### To do
Reproduce all of the data below without alteration; exclude every picture.
● ● ● ● ● ● ●
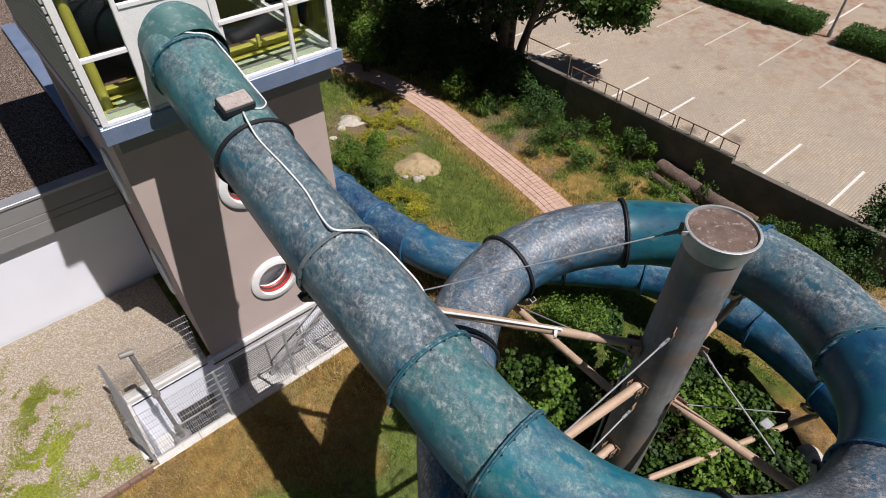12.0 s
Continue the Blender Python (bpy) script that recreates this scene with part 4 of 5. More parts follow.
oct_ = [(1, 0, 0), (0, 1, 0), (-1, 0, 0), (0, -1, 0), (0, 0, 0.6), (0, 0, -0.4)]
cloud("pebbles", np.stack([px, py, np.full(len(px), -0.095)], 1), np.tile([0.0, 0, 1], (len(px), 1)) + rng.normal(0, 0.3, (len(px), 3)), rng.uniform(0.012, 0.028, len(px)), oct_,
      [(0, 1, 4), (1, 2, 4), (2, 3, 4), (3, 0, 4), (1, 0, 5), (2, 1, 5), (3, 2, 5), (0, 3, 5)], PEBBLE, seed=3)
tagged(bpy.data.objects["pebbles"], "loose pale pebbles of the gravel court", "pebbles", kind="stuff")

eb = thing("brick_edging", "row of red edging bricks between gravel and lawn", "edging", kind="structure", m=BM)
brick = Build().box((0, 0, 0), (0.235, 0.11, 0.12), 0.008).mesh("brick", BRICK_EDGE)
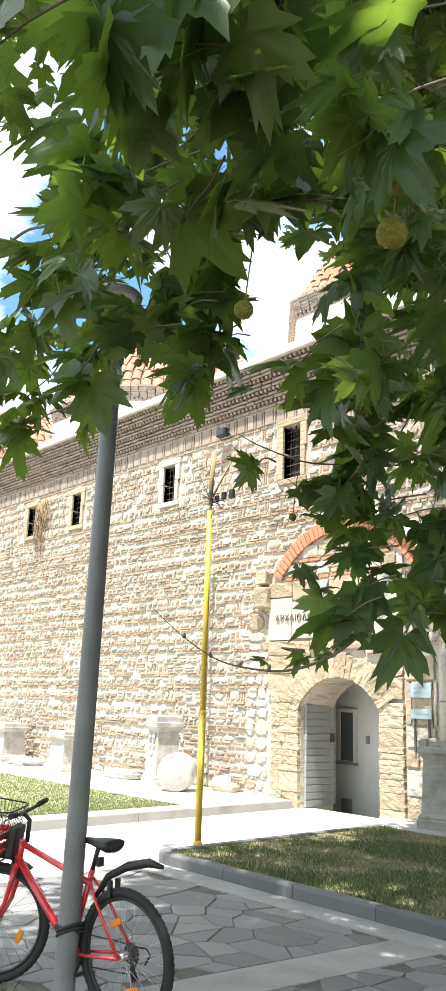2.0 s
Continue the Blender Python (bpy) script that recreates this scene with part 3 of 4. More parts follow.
● ● ● ● ● ● ●
### Written answer
12.0 s
Continue the Blender Python (bpy) script that recreates this scene with part 4 of 5. More parts follow.
oct_ = [(1, 0, 0), (0, 1, 0), (-1, 0, 0), (0, -1, 0), (0, 0, 0.6), (0, 0, -0.4)]
cloud("pebbles", np.stack([px, py, np.full(len(px), -0.095)], 1), np.tile([0.0, 0, 1], (len(px), 1)) + rng.normal(0, 0.3, (len(px), 3)), rng.uniform(0.012, 0.028, len(px)), oct_,
      [(0, 1, 4), (1, 2, 4), (2, 3, 4), (3, 0, 4), (1, 0, 5), (2, 1, 5), (3, 2, 5), (0, 3, 5)], PEBBLE, seed=3)
tagged(bpy.data.objects["pebbles"], "loose pale pebbles of the gravel court", "pebbles", kind="stuff")

eb = thing("brick_edging", "row of red edging bricks between gravel and lawn", "edging", kind="structure", m=BM)
brick = Build().box((0, 0, 0), (0.235, 0.11, 0.12), 0.008).mesh("brick", BRICK_EDGE)
2.0 s
Continue the Blender Python (bpy) script that recreates this scene with part 3 of 4. More parts follow.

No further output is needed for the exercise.